Of course, you don’t want to neglect your customers’ wants. At the same time, the words “customer-centric marketing” might strike fear in your strategy meeting. What if you get your target client wrong and spend your entire budget aiming at a group of people who will never understand your offering? 

But consumer-centric marketing doesn’t have to involve giving up your place in the market race. Just like Apple used its tools and talents to deliver a targeted offer and grab market share, you can grow engagement with your brand by staying in touch with the most valuable segment of your audience. 

Market to the right audience every time 

While a customer-centric approach can be intimidating, avoiding it could result in targeting the wrong audience, which will hurt your brand in the long run. Customer centricity extends beyond long-standing, friendly, and helpful customer service or business-as-usual designs. It’s a strategy that will perfectly align a brand’s products with its customers’ wants and needs. 

Here are five steps for crafting a solid customer-centric marketing plan:

1. Focus on your 20%

Let’s face it: About 20% of your client base is great. These are the loyal, excited clients who keep you going. The other 80% are your short-term, pain-in-the-neck clients. According to Peter Fader, author and marketing professor, focusing on the needs and desires of your 20% creates a stronger client base that can attract similar potential clients.

2. Stay organized

To reach great clients, you need the operational and organizational ability to deliver different products and services to different groups. Standard customer relationship management systems and social CRMs can help by serving as platforms where you can collect data and develop a pattern of testing and evaluating various marketing strategies. This will give you the segmented, targeted audience that includes your greatest clients and brand ambassadors.

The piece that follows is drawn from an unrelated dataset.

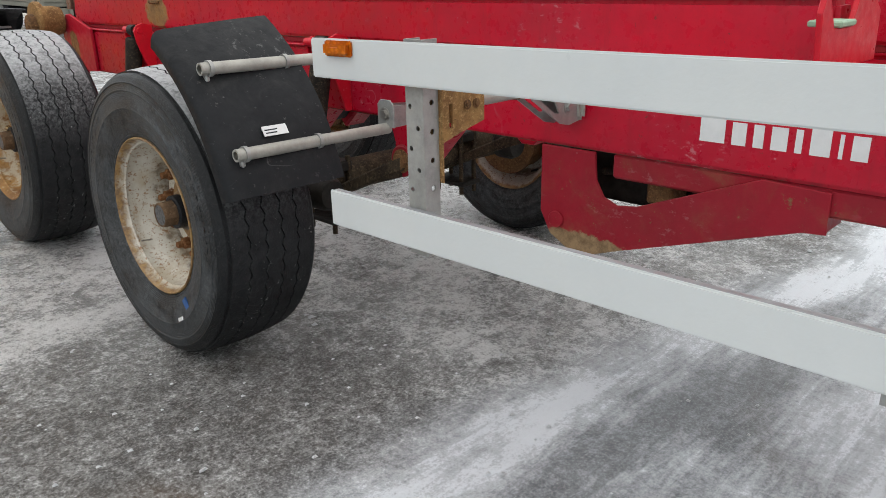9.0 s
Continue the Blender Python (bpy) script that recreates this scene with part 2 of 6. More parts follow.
OCHRE = rusted("ochre_rust", (0.19, 0.10, 0.040), (0.33, 0.185, 0.07), (0.48, 0.30, 0.13))
GALV = plain("galvanised_steel", (0.36, 0.36, 0.345), 0.5, 0.55, 0.2, 16.0, 0.12, 90.0)
GALV_WARM = plain("galvanised_tube", (0.37, 0.36, 0.325), 0.5, 0.3, 0.2, 14.0, 0.1, 80.0)
ALU = plain("grey_aluminium_section", (0.30, 0.31, 0.32), 0.42, 0.5, 0.15, 12.0, 0.08)
RUBBER = plain("tread_rubber", (0.022, 0.023, 0.025), 0.62, 0.0, 0.35, 14.0, 0.25, 50.0)
HOSE = plain("hose_rubber", (0.010, 0.0105, 0.012), 0.45, 0.0, 0.4, 30.0, 0.15, 160.0)
PLASTIC = plain("black_moulded_plastic", (0.011, 0.012, 0.0135), 0.5, 0.0, 0.35, 10.0, 0.3, 45.0)
MUDGUARD = painted("scuffed_mudguard_plastic", (0.010, 0.011, 0.013), (0.019, 0.020, 0.022), (0.080, 0.078, 0.075), 0.46, 0.63, 34.0, dirt=(0.045, 0.044, 0.043), scratch=0.5, mott=0.3)
GUARD_OLD = painted("torn_mudguard_rubber", (0.010, 0.0105, 0.012), (0.021, 0.021, 0.022), (0.15, 0.080, 0.042), 0.44, 0.655, 16.0, dirt=(0.040, 0.038, 0.034), scratch=0.6, mott=0.3)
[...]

3. Use the right tools for you

Depending on your industry, certain social CRMs can be more effective than others. Facebook ad marketing varies by vertical, with some brand ads — alcohol brands, for example — providing a much higher average cost per click. While Facebook reaches the largest audience, Twitter is better suited to brand conversion and positive word-of-mouth activity. Lastly, Pinterest is dipping its toes in ad targeting, and it’s one to watch for certain demographics, such as women.

4. Identify and empathize

Once your infrastructure is focused on finding your 20%, you can create a long-term marketing plan made up of campaigns that use different parameters to suit your target audience. In this way, your greatest clients will become long-term internal heroes for the brand. By tracking the engagement and interaction of your greatest users, you can identify and empathize with new pools of similarly great potential clients. 

5. Build an emotional connection

Spending behavior and population demographics aren’t the only data points that help you identify and empathize with your best clients. Keeping track of your clients’ emotional engagement with your company is another way to make sure you’re speaking to the heart of your ideal audience. Twitter experimented with this approach recently when it evaluated the emotional content of users’ tweets so it could build a more intimate brand connection. When story and emotion lead the way, clients will follow.

You don’t have to dump your friends to start focusing on your marketing efforts. Once you and your team really understand your target market — and you have a marketing plan that incorporates tools for tracking interactions between you and your magic 20% — you’ll start to create a world where everyone gets what they want.